Some residents are complaining that their bins haven’t been emptied for five weeks and that the piles of rubbish were attracting rodents.
Firefighters had to put out a wheelie bin blaze outside of a library in Nottinghamshire and said it could have spread to the building if it wasn’t for the quick thinking of members of the public who called them. It’s believed the fire was started deliberately, and that this fire was one of a spate of fires that have occurred in recent months. Fire officers advised staff to remove their other bins away from the building and to get them fitted with padlocks to avoid any incidents in the future. Anyone with information on the fire is asked to call the police on 101.
A Facebook post on Dumfries and Galloway Council’s page has attracted anger and ridicule from residents. In the post, the council claimed that it is increasingly unable to collect people’s bins because they’re being overfilled. This has resulted in full bins being left on pavements and being ‘tagged’ to indicate that they’re too heavy or too full to be moved and emptied. The post attracted 1600 comments in less than 24 hours with residents calling the council’s waste management and recycling system a ‘shambles’ and a ‘joke.’

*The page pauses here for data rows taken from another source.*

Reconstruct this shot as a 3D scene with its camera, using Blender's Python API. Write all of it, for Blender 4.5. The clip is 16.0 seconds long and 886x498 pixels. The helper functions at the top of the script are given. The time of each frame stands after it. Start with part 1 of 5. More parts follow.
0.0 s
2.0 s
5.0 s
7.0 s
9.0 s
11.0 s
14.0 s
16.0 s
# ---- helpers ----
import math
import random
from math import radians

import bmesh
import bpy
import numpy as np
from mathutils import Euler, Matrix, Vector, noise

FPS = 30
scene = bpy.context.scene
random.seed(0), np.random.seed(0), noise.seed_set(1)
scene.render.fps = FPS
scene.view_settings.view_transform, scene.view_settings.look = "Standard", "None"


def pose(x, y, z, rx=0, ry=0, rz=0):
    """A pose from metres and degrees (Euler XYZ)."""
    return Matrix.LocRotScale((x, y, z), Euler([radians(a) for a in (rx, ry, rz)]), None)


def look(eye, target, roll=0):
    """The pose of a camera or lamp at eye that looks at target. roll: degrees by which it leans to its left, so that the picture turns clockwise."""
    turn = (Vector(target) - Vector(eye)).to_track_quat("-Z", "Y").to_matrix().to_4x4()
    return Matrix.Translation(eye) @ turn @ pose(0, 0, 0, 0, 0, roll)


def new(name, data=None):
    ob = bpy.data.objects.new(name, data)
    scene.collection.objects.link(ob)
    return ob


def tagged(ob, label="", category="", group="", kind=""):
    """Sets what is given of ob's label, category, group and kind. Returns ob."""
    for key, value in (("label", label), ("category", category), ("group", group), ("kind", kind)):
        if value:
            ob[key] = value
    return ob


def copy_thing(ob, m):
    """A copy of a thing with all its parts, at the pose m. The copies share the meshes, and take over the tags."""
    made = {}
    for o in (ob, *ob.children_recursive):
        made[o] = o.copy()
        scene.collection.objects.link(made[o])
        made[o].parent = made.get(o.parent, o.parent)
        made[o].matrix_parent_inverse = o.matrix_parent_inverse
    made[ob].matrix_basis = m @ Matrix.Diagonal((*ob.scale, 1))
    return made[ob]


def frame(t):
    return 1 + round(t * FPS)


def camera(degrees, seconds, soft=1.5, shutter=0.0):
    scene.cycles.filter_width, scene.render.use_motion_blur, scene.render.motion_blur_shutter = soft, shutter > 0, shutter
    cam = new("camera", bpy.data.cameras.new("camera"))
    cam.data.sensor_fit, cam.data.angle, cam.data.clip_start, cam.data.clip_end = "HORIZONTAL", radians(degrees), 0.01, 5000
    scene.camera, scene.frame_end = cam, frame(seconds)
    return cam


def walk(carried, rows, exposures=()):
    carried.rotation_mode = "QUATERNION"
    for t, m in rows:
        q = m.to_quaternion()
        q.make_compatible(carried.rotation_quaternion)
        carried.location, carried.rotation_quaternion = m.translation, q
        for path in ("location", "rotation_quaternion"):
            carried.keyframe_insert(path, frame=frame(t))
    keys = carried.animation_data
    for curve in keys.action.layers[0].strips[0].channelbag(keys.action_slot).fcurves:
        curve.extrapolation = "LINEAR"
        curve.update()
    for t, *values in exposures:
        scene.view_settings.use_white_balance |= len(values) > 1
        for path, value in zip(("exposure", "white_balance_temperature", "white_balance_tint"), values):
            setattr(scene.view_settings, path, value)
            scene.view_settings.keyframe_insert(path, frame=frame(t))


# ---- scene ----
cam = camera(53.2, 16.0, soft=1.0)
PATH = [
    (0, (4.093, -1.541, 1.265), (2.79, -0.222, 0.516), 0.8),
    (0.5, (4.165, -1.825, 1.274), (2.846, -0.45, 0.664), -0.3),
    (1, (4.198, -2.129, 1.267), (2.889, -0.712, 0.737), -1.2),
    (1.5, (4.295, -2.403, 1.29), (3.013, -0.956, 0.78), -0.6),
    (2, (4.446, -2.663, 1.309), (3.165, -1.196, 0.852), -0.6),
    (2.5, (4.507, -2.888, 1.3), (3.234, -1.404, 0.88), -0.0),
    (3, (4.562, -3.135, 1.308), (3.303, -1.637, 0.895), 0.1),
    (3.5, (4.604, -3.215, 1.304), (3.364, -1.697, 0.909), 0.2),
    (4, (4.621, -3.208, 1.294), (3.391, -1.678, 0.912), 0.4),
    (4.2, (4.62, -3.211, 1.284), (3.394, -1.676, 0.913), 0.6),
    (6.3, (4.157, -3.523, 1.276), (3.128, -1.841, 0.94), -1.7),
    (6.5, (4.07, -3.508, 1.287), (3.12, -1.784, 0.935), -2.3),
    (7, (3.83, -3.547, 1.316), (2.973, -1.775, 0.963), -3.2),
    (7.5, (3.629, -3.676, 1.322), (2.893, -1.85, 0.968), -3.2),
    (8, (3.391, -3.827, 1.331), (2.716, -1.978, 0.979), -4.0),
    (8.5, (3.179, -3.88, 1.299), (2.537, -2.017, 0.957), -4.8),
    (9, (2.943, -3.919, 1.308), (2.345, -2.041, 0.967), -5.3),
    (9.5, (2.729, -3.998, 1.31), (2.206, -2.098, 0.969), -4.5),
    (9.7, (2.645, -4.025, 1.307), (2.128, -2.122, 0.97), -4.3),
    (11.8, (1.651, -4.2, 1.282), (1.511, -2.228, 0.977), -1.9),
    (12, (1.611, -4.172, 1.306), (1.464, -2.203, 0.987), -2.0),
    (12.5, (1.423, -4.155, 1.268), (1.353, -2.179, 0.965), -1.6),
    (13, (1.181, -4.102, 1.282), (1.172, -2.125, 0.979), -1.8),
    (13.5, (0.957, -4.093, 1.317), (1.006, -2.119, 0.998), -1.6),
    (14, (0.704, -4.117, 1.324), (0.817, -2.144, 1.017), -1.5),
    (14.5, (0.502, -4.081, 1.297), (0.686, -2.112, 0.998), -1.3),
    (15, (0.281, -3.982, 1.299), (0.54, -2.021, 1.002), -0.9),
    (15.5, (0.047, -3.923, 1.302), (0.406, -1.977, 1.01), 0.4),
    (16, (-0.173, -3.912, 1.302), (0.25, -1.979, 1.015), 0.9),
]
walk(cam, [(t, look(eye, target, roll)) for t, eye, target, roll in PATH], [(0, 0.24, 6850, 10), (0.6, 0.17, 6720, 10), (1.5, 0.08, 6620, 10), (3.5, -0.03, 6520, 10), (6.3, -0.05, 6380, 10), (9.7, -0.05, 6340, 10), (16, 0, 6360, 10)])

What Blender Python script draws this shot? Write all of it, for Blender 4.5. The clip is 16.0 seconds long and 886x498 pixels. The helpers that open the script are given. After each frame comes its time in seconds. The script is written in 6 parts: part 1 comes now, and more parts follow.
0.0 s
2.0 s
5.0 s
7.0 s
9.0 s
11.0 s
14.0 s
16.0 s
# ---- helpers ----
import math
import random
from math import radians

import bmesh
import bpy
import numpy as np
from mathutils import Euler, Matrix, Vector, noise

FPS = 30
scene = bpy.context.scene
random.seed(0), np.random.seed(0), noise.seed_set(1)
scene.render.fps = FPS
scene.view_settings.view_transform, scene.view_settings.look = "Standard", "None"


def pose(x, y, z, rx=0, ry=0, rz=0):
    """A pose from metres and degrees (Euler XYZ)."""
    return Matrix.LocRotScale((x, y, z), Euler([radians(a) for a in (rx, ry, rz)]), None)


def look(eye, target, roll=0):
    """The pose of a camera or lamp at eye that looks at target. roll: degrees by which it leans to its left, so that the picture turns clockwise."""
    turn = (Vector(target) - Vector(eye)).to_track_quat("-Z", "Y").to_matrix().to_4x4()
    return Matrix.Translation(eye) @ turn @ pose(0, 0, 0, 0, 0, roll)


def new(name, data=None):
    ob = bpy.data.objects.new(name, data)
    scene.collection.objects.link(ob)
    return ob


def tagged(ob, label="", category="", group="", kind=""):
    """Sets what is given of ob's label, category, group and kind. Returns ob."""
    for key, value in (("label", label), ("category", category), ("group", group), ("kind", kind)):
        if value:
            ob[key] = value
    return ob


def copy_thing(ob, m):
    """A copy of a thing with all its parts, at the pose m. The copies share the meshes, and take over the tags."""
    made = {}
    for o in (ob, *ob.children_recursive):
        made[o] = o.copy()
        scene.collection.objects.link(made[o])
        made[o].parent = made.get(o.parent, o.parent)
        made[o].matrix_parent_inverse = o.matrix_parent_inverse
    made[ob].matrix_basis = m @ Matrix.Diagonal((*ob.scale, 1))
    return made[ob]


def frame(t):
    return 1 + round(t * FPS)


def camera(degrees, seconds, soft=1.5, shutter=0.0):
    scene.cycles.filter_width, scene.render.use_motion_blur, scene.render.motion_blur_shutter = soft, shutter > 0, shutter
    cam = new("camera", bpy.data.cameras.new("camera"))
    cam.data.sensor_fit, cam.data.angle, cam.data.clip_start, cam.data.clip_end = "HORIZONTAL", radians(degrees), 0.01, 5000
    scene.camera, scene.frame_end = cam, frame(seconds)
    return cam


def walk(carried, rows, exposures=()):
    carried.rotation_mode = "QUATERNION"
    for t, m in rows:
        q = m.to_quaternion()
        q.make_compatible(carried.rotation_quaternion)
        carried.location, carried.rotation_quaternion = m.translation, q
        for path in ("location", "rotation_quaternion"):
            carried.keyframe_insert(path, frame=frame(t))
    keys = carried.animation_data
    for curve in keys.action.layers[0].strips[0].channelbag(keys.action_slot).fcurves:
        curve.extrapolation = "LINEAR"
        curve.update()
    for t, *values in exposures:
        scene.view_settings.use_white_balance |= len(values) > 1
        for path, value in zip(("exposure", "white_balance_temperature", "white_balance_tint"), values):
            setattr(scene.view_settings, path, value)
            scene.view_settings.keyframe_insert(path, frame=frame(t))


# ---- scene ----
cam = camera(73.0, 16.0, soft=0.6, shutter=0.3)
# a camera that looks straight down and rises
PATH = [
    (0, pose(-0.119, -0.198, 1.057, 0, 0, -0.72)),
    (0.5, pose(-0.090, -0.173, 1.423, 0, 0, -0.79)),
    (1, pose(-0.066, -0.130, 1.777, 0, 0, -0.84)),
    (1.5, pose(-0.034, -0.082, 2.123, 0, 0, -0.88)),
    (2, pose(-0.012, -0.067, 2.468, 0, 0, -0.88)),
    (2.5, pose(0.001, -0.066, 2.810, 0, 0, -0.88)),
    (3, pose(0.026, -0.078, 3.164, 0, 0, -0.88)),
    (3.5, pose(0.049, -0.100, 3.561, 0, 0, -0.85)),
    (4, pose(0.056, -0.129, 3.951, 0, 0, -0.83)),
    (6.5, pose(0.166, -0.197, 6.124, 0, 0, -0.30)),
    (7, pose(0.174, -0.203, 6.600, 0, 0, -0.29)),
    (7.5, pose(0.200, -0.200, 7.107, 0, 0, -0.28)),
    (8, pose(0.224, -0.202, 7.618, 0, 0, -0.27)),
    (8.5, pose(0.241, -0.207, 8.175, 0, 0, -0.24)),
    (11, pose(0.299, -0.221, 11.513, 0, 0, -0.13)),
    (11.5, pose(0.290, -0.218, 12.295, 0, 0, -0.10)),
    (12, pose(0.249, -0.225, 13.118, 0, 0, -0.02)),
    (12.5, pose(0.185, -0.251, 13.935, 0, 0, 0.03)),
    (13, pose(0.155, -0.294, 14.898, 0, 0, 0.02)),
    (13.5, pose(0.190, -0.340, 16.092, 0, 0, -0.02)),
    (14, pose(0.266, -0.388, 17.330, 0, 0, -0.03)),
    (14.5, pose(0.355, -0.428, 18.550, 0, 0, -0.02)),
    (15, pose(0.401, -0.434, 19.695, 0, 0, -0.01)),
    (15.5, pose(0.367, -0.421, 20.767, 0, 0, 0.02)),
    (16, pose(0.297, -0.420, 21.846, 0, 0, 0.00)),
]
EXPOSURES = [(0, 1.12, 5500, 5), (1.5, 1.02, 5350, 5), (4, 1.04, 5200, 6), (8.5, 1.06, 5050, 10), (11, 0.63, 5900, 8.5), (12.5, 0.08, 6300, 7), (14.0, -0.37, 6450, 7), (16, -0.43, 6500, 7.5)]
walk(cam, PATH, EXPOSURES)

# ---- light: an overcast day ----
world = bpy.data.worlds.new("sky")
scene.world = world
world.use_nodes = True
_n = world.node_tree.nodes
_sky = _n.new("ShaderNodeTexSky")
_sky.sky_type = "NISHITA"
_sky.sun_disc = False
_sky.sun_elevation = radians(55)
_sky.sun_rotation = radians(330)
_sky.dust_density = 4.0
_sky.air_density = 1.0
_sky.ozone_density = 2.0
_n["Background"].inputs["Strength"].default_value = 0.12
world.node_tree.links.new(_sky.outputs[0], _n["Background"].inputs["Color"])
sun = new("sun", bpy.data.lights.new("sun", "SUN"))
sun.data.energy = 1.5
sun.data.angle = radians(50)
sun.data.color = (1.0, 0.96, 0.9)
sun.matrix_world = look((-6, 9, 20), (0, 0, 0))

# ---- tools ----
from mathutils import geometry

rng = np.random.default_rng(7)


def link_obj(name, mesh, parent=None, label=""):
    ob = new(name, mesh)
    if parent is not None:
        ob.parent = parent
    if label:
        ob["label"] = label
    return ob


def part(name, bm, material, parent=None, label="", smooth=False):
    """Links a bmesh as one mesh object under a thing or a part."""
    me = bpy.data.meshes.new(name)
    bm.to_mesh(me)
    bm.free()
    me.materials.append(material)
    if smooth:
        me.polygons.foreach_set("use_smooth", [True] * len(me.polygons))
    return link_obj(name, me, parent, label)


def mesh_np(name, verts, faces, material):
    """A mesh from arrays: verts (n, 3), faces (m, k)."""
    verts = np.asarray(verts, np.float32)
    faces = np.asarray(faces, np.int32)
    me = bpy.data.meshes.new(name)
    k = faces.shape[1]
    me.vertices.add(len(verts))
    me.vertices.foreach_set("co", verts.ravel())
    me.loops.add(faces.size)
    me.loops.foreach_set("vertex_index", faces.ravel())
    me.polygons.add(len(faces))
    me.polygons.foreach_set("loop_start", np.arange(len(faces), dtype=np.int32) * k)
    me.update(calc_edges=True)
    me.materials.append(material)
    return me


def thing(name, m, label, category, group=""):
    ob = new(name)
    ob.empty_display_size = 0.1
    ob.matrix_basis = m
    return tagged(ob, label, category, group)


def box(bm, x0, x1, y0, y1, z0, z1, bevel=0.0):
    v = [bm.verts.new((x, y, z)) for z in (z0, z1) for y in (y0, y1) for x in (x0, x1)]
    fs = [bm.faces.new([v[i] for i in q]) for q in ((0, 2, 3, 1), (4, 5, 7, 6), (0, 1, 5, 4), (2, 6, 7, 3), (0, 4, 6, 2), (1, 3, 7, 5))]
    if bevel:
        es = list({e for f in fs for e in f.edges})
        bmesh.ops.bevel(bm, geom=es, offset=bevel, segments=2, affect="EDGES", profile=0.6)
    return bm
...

Residents in most areas of Dumfries and Galloway don’t have access to kerbside recycling, so many made the argument that their bins might be lighter if there was some sort of recycling scheme in place.
Some residents asked how refuse teams decided how heavy was too heavy and one said sarcastically, “I look forward to receiving my bin weighing scales in the post.”
One woman angrily pointed out that her bin was tagged as being too heavy, even though her husband had wheeled it “from the back garden, through the house, and down eight steps to the road.”